#### Your instructions:
Only the pictures are omitted; repeat all other data exactly.

#### Data extract:
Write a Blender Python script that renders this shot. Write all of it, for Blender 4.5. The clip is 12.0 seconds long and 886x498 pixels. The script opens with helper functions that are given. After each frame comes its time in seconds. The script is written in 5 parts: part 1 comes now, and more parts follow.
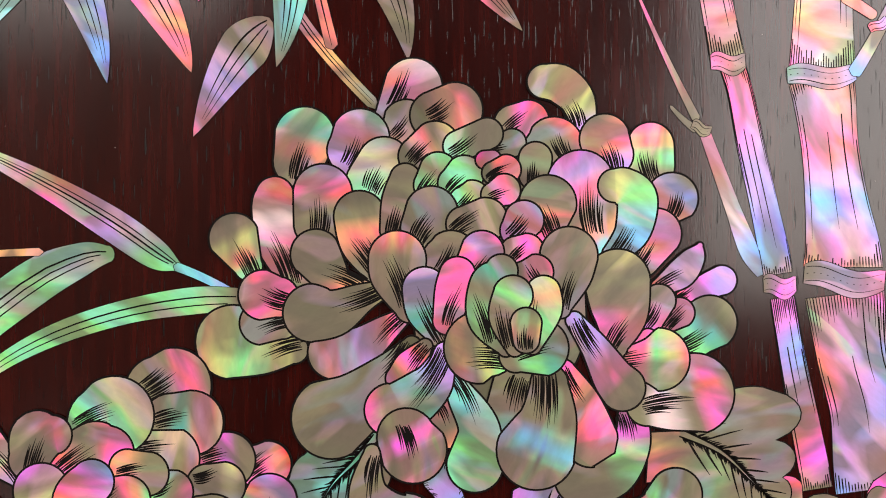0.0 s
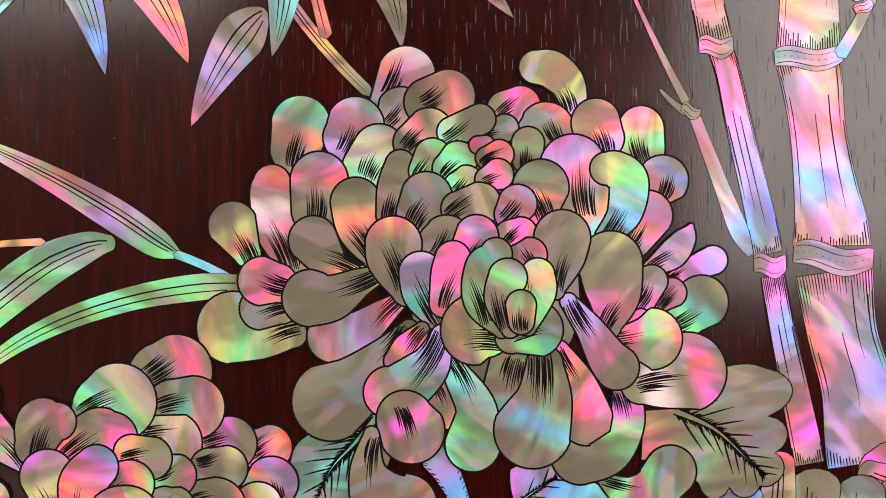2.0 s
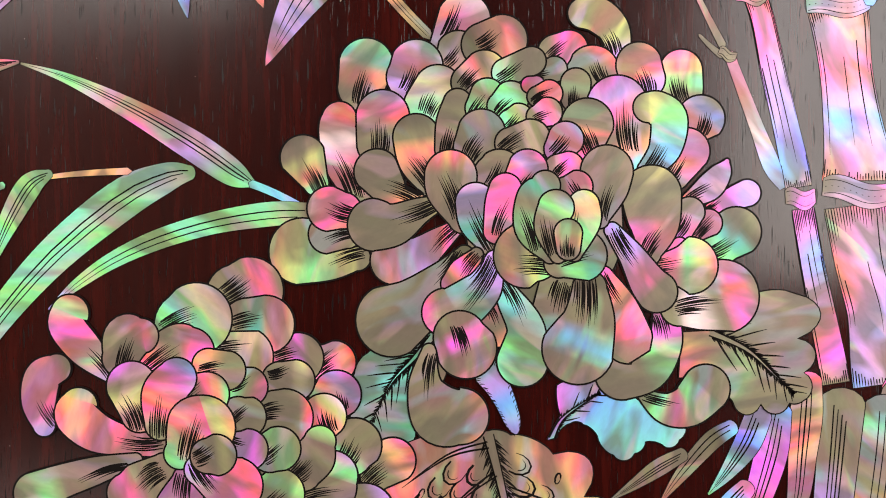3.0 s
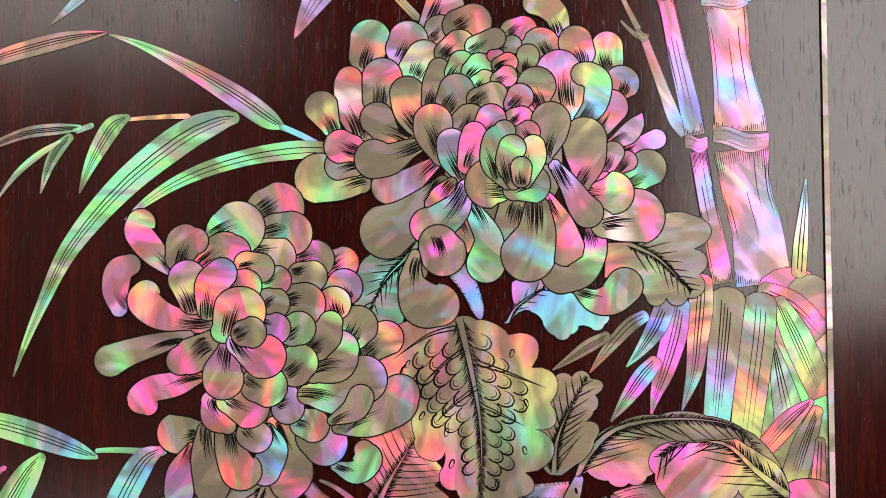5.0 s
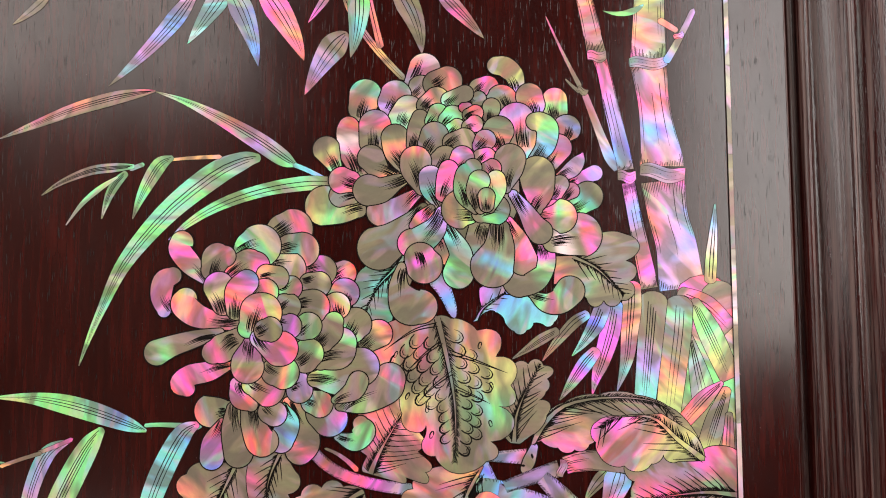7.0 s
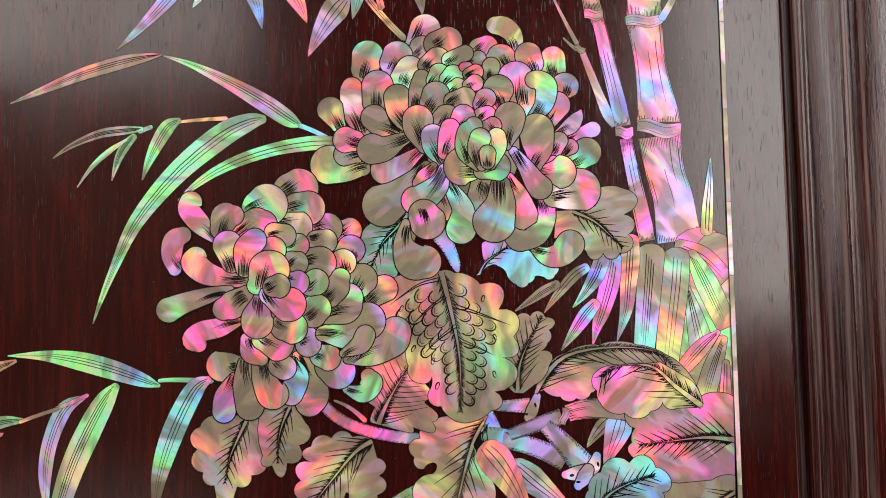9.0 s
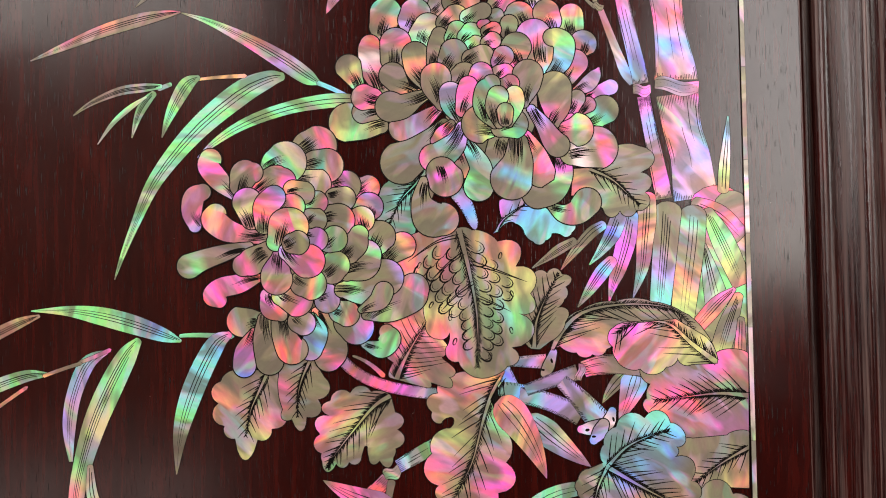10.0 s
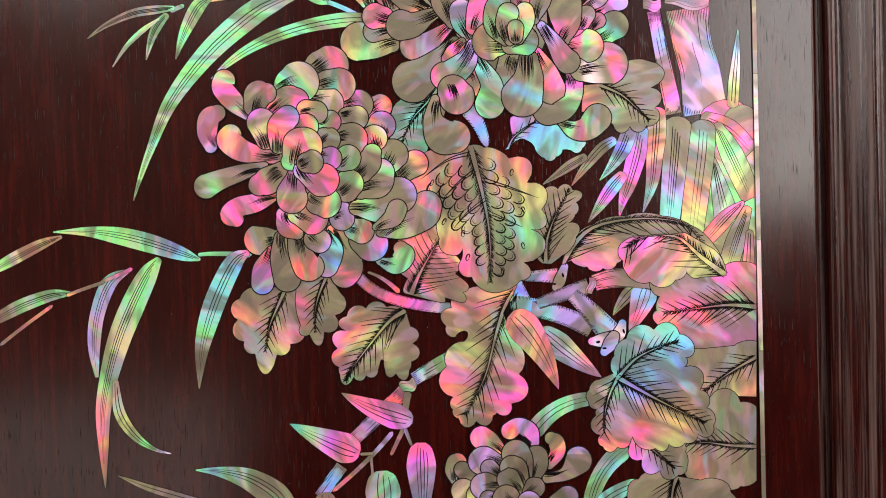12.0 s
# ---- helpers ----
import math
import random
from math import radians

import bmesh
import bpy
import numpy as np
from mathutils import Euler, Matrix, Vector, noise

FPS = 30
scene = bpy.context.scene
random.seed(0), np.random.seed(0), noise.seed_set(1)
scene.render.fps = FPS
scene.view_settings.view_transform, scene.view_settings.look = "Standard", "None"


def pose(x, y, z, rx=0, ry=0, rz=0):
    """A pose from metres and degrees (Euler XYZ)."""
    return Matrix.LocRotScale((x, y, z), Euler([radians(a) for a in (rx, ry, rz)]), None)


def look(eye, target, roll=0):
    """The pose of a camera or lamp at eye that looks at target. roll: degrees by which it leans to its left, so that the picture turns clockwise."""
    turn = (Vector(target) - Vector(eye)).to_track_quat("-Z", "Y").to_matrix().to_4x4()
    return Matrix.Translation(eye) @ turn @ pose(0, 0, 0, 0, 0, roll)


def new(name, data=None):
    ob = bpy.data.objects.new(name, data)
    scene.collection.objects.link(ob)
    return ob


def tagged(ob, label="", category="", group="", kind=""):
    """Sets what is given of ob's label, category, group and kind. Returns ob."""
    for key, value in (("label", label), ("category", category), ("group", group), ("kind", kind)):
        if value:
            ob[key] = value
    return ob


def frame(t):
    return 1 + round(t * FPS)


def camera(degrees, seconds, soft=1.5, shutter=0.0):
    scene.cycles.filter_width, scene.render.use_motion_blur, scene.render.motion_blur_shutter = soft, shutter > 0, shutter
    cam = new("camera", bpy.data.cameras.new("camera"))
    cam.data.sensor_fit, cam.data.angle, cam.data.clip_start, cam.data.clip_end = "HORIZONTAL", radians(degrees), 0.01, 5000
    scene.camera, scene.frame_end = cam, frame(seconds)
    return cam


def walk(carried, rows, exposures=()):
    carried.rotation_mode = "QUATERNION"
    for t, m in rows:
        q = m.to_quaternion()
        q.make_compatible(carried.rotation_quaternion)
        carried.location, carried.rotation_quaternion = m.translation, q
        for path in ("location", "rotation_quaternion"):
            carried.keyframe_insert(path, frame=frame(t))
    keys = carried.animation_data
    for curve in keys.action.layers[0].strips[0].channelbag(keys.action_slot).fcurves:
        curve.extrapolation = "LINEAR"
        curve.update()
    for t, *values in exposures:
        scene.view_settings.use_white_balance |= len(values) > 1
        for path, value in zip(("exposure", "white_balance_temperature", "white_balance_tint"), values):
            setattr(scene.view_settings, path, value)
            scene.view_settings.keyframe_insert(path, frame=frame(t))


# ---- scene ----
from mathutils.geometry import delaunay_2d_cdt
cam = camera(47.4, 12.0, soft=1.0)
PATH = [
    (0, pose(-0.02875, -0.30035, 0.02456, 90.437, 0, -0.857) @ pose(0, 0, 0, 0, 0, -0.245)),
    (0.5, pose(-0.02898, -0.30142, 0.02351, 90.644, 0, -1.263) @ pose(0, 0, 0, 0, 0, -0.564)),
    (1, pose(-0.03377, -0.29970, 0.01978, 90.629, 0, -1.229) @ pose(0, 0, 0, 0, 0, -0.753)),
    (1.5, pose(-0.02951, -0.30349, 0.02411, 90.818, 0, -1.050) @ pose(0, 0, 0, 0, 0, -0.940)),
    (2, pose(-0.02763, -0.30546, 0.02110, 90.187, 0, -0.881) @ pose(0, 0, 0, 0, 0, -1.070)),
    (2.5, pose(-0.04502, -0.32552, 0.00381, 90.303, 0, 0.534) @ pose(0, 0, 0, 0, 0, -0.465)),
    (3, pose(-0.03893, -0.33050, -0.00175, 90.289, 0, 0.290) @ pose(0, 0, 0, 0, 0, -0.587)),
    (3.5, pose(-0.03837, -0.33015, -0.01070, 89.877, 0, 0.348) @ pose(0, 0, 0, 0, 0, -0.869)),
    (3.7, pose(-0.03723, -0.35009, -0.01612, 89.200, 0, 0.227) @ pose(0, 0, 0, 0, 0, -0.776)),
    (5.3, pose(-0.03829, -0.44400, -0.05831, 93.765, 0, -0.689) @ pose(0, 0, 0, 0, 0, 0.144)),
    (5.5, pose(-0.03568, -0.45290, -0.05975, 94.015, 0, -0.722) @ pose(0, 0, 0, 0, 0, 0.122)),
    (6, pose(-0.03302, -0.47720, -0.06436, 95.186, 0, -0.715) @ pose(0, 0, 0, 0, 0, 0.214)),
    (6.5, pose(-0.03699, -0.51346, -0.07300, 95.776, 0, -0.839) @ pose(0, 0, 0, 0, 0, 0.230)),
    (7, pose(-0.02891, -0.53915, -0.07554, 95.480, 0, -0.600) @ pose(0, 0, 0, 0, 0, -0.211)),
    (7.2, pose(-0.02155, -0.53682, -0.07702, 95.414, 0, -0.255) @ pose(0, 0, 0, 0, 0, -0.478)),
    (8.8, pose(-0.03004, -0.55260, -0.09198, 95.295, 0, -0.851) @ pose(0, 0, 0, 0, 0, -1.096)),
    (9, pose(-0.03234, -0.55190, -0.08901, 94.270, 0, -0.738) @ pose(0, 0, 0, 0, 0, -1.031)),
    (9.5, pose(-0.03271, -0.54941, -0.09482, 93.237, 0, -0.637) @ pose(0, 0, 0, 0, 0, -0.836)),
    (10, pose(-0.03747, -0.55564, -0.09382, 92.331, 0, -0.221) @ pose(0, 0, 0, 0, 0, -0.894)),
    (10.5, pose(-0.04296, -0.55413, -0.10089, 91.379, 0, -0.203) @ pose(0, 0, 0, 0, 0, -0.843)),
    (11, pose(-0.04191, -0.55815, -0.10311, 90.381, 0, -0.114) @ pose(0, 0, 0, 0, 0, -1.083)),
    (11.5, pose(-0.03496, -0.56422, -0.10005, 89.525, 0, -0.115) @ pose(0, 0, 0, 0, 0, -1.500)),
    (12, pose(-0.03802, -0.56486, -0.10472, 88.740, 0, 0.539) @ pose(0, 0, 0, 0, 0, -1.548)),
]
walk(cam, PATH, [(0, -0.12, 6700, 12), (0.2, -0.12, 6550, 13), (0.6, -0.12, 6550, 13), (0.9, -0.12, 6700, 12), (2.2, -0.1, 6700, 12), (3.0, 0.0, 6700, 12), (12, 0.0, 6700, 12)])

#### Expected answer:
Write a Blender Python script that renders this shot. Write all of it, for Blender 4.5. The clip is 12.0 seconds long and 886x498 pixels. The script opens with helper functions that are given. After each frame comes its time in seconds. The script is written in 5 parts: part 1 comes now, and more parts follow.
0.0 s
2.0 s
3.0 s
5.0 s
7.0 s
9.0 s
10.0 s
12.0 s
# ---- helpers ----
import math
import random
from math import radians

import bmesh
import bpy
import numpy as np
from mathutils import Euler, Matrix, Vector, noise

FPS = 30
scene = bpy.context.scene
random.seed(0), np.random.seed(0), noise.seed_set(1)
scene.render.fps = FPS
scene.view_settings.view_transform, scene.view_settings.look = "Standard", "None"


def pose(x, y, z, rx=0, ry=0, rz=0):
    """A pose from metres and degrees (Euler XYZ)."""
    return Matrix.LocRotScale((x, y, z), Euler([radians(a) for a in (rx, ry, rz)]), None)


def look(eye, target, roll=0):
    """The pose of a camera or lamp at eye that looks at target. roll: degrees by which it leans to its left, so that the picture turns clockwise."""
    turn = (Vector(target) - Vector(eye)).to_track_quat("-Z", "Y").to_matrix().to_4x4()
    return Matrix.Translation(eye) @ turn @ pose(0, 0, 0, 0, 0, roll)


def new(name, data=None):
    ob = bpy.data.objects.new(name, data)
    scene.collection.objects.link(ob)
    return ob


def tagged(ob, label="", category="", group="", kind=""):
    """Sets what is given of ob's label, category, group and kind. Returns ob."""
    for key, value in (("label", label), ("category", category), ("group", group), ("kind", kind)):
        if value:
            ob[key] = value
    return ob


def frame(t):
    return 1 + round(t * FPS)


def camera(degrees, seconds, soft=1.5, shutter=0.0):
    scene.cycles.filter_width, scene.render.use_motion_blur, scene.render.motion_blur_shutter = soft, shutter > 0, shutter
    cam = new("camera", bpy.data.cameras.new("camera"))
    cam.data.sensor_fit, cam.data.angle, cam.data.clip_start, cam.data.clip_end = "HORIZONTAL", radians(degrees), 0.01, 5000
    scene.camera, scene.frame_end = cam, frame(seconds)
    return cam


def walk(carried, rows, exposures=()):
    carried.rotation_mode = "QUATERNION"
    for t, m in rows:
        q = m.to_quaternion()
        q.make_compatible(carried.rotation_quaternion)
        carried.location, carried.rotation_quaternion = m.translation, q
        for path in ("location", "rotation_quaternion"):
            carried.keyframe_insert(path, frame=frame(t))
    keys = carried.animation_data
    for curve in keys.action.layers[0].strips[0].channelbag(keys.action_slot).fcurves:
        curve.extrapolation = "LINEAR"
        curve.update()
    for t, *values in exposures:
        scene.view_settings.use_white_balance |= len(values) > 1
        for path, value in zip(("exposure", "white_balance_temperature", "white_balance_tint"), values):
            setattr(scene.view_settings, path, value)
            scene.view_settings.keyframe_insert(path, frame=frame(t))


# ---- scene ----
from mathutils.geometry import delaunay_2d_cdt
cam = camera(47.4, 12.0, soft=1.0)
PATH = [
    (0, pose(-0.02875, -0.30035, 0.02456, 90.437, 0, -0.857) @ pose(0, 0, 0, 0, 0, -0.245)),
    (0.5, pose(-0.02898, -0.30142, 0.02351, 90.644, 0, -1.263) @ pose(0, 0, 0, 0, 0, -0.564)),
    (1, pose(-0.03377, -0.29970, 0.01978, 90.629, 0, -1.229) @ pose(0, 0, 0, 0, 0, -0.753)),
    (1.5, pose(-0.02951, -0.30349, 0.02411, 90.818, 0, -1.050) @ pose(0, 0, 0, 0, 0, -0.940)),
    (2, pose(-0.02763, -0.30546, 0.02110, 90.187, 0, -0.881) @ pose(0, 0, 0, 0, 0, -1.070)),
    (2.5, pose(-0.04502, -0.32552, 0.00381, 90.303, 0, 0.534) @ pose(0, 0, 0, 0, 0, -0.465)),
    (3, pose(-0.03893, -0.33050, -0.00175, 90.289, 0, 0.290) @ pose(0, 0, 0, 0, 0, -0.587)),
    (3.5, pose(-0.03837, -0.33015, -0.01070, 89.877, 0, 0.348) @ pose(0, 0, 0, 0, 0, -0.869)),
    (3.7, pose(-0.03723, -0.35009, -0.01612, 89.200, 0, 0.227) @ pose(0, 0, 0, 0, 0, -0.776)),
    (5.3, pose(-0.03829, -0.44400, -0.05831, 93.765, 0, -0.689) @ pose(0, 0, 0, 0, 0, 0.144)),
    (5.5, pose(-0.03568, -0.45290, -0.05975, 94.015, 0, -0.722) @ pose(0, 0, 0, 0, 0, 0.122)),
    (6, pose(-0.03302, -0.47720, -0.06436, 95.186, 0, -0.715) @ pose(0, 0, 0, 0, 0, 0.214)),
    (6.5, pose(-0.03699, -0.51346, -0.07300, 95.776, 0, -0.839) @ pose(0, 0, 0, 0, 0, 0.230)),
    (7, pose(-0.02891, -0.53915, -0.07554, 95.480, 0, -0.600) @ pose(0, 0, 0, 0, 0, -0.211)),
    (7.2, pose(-0.02155, -0.53682, -0.07702, 95.414, 0, -0.255) @ pose(0, 0, 0, 0, 0, -0.478)),
    (8.8, pose(-0.03004, -0.55260, -0.09198, 95.295, 0, -0.851) @ pose(0, 0, 0, 0, 0, -1.096)),
    (9, pose(-0.03234, -0.55190, -0.08901, 94.270, 0, -0.738) @ pose(0, 0, 0, 0, 0, -1.031)),
    (9.5, pose(-0.03271, -0.54941, -0.09482, 93.237, 0, -0.637) @ pose(0, 0, 0, 0, 0, -0.836)),
    (10, pose(-0.03747, -0.55564, -0.09382, 92.331, 0, -0.221) @ pose(0, 0, 0, 0, 0, -0.894)),
    (10.5, pose(-0.04296, -0.55413, -0.10089, 91.379, 0, -0.203) @ pose(0, 0, 0, 0, 0, -0.843)),
    (11, pose(-0.04191, -0.55815, -0.10311, 90.381, 0, -0.114) @ pose(0, 0, 0, 0, 0, -1.083)),
    (11.5, pose(-0.03496, -0.56422, -0.10005, 89.525, 0, -0.115) @ pose(0, 0, 0, 0, 0, -1.500)),
    (12, pose(-0.03802, -0.56486, -0.10472, 88.740, 0, 0.539) @ pose(0, 0, 0, 0, 0, -1.548)),
]
walk(cam, PATH, [(0, -0.12, 6700, 12), (0.2, -0.12, 6550, 13), (0.6, -0.12, 6550, 13), (0.9, -0.12, 6700, 12), (2.2, -0.1, 6700, 12), (3.0, 0.0, 6700, 12), (12, 0.0, 6700, 12)])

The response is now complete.